--- Problem to solve ---
Every line in the listing below from the one with "Continue the Blender" through the one with "bm, M_WALLW, h)" is to be reproduced exactly, both ends included; leave out the rest.

--- Source material ---
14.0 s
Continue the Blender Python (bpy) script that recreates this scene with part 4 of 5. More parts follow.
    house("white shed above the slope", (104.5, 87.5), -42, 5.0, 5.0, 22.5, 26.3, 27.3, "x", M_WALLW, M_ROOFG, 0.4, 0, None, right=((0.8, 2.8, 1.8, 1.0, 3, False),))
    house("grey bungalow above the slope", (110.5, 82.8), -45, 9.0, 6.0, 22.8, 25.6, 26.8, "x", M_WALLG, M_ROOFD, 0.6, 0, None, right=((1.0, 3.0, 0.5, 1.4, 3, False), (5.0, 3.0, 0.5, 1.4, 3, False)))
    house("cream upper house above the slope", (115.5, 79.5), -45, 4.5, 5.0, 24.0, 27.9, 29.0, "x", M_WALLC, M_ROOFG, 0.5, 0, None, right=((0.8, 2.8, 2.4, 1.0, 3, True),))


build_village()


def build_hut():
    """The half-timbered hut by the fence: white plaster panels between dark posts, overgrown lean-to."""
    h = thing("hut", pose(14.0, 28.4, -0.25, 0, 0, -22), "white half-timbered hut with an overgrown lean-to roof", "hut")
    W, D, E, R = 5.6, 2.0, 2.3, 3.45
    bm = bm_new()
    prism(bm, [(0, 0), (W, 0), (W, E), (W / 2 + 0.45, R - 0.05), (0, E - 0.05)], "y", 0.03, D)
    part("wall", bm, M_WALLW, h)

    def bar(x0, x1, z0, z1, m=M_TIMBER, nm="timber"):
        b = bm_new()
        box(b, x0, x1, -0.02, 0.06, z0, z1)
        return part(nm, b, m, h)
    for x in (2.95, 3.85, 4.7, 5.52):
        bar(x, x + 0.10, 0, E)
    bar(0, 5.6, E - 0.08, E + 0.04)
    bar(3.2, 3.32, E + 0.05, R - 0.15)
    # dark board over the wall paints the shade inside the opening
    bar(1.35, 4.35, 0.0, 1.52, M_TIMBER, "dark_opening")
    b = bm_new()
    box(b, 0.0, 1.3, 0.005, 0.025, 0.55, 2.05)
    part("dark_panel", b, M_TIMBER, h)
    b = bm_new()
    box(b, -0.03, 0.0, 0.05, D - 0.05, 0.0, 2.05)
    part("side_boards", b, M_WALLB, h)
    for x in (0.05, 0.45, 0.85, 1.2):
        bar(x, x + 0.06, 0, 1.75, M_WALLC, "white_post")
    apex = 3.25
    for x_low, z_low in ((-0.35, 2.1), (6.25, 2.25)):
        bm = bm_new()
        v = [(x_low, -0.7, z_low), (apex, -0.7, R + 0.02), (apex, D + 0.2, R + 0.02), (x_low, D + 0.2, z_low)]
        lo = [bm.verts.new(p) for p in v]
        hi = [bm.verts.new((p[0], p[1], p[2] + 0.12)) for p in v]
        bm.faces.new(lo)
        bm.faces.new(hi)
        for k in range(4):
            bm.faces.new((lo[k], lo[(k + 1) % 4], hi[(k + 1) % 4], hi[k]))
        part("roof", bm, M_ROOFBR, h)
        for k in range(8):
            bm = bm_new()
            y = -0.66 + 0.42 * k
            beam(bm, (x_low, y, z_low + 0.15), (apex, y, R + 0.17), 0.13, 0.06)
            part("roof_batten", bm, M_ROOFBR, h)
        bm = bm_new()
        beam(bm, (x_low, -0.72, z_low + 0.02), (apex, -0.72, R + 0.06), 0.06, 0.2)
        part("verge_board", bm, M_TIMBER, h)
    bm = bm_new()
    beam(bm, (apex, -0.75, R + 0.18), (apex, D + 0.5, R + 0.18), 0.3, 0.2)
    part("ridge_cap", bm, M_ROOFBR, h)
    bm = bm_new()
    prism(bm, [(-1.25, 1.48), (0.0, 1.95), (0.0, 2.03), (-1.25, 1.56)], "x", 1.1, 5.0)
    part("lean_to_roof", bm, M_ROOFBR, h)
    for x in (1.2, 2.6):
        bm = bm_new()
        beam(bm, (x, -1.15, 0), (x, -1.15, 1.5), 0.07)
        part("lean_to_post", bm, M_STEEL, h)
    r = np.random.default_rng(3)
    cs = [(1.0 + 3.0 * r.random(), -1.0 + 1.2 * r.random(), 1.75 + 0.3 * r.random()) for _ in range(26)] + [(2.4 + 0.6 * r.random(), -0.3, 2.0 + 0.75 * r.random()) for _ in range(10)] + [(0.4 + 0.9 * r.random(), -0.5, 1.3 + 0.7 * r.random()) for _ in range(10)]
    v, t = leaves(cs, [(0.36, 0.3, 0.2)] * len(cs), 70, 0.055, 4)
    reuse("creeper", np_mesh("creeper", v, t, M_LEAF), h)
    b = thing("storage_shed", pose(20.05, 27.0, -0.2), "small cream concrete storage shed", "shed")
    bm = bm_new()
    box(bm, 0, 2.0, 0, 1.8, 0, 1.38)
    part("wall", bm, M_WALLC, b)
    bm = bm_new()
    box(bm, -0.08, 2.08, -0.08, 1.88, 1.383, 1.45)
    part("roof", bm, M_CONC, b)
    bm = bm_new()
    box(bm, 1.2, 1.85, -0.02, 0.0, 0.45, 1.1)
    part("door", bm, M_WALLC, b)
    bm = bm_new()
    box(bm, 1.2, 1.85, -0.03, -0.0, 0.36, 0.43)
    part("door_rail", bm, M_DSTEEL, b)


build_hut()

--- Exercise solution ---
Continue the Blender Python (bpy) script that recreates this scene with part 4 of 5. More parts follow.
    house("white shed above the slope", (104.5, 87.5), -42, 5.0, 5.0, 22.5, 26.3, 27.3, "x", M_WALLW, M_ROOFG, 0.4, 0, None, right=((0.8, 2.8, 1.8, 1.0, 3, False),))
    house("grey bungalow above the slope", (110.5, 82.8), -45, 9.0, 6.0, 22.8, 25.6, 26.8, "x", M_WALLG, M_ROOFD, 0.6, 0, None, right=((1.0, 3.0, 0.5, 1.4, 3, False), (5.0, 3.0, 0.5, 1.4, 3, False)))
    house("cream upper house above the slope", (115.5, 79.5), -45, 4.5, 5.0, 24.0, 27.9, 29.0, "x", M_WALLC, M_ROOFG, 0.5, 0, None, right=((0.8, 2.8, 2.4, 1.0, 3, True),))


build_village()


def build_hut():
    """The half-timbered hut by the fence: white plaster panels between dark posts, overgrown lean-to."""
    h = thing("hut", pose(14.0, 28.4, -0.25, 0, 0, -22), "white half-timbered hut with an overgrown lean-to roof", "hut")
    W, D, E, R = 5.6, 2.0, 2.3, 3.45
    bm = bm_new()
    prism(bm, [(0, 0), (W, 0), (W, E), (W / 2 + 0.45, R - 0.05), (0, E - 0.05)], "y", 0.03, D)
    part("wall", bm, M_WALLW, h)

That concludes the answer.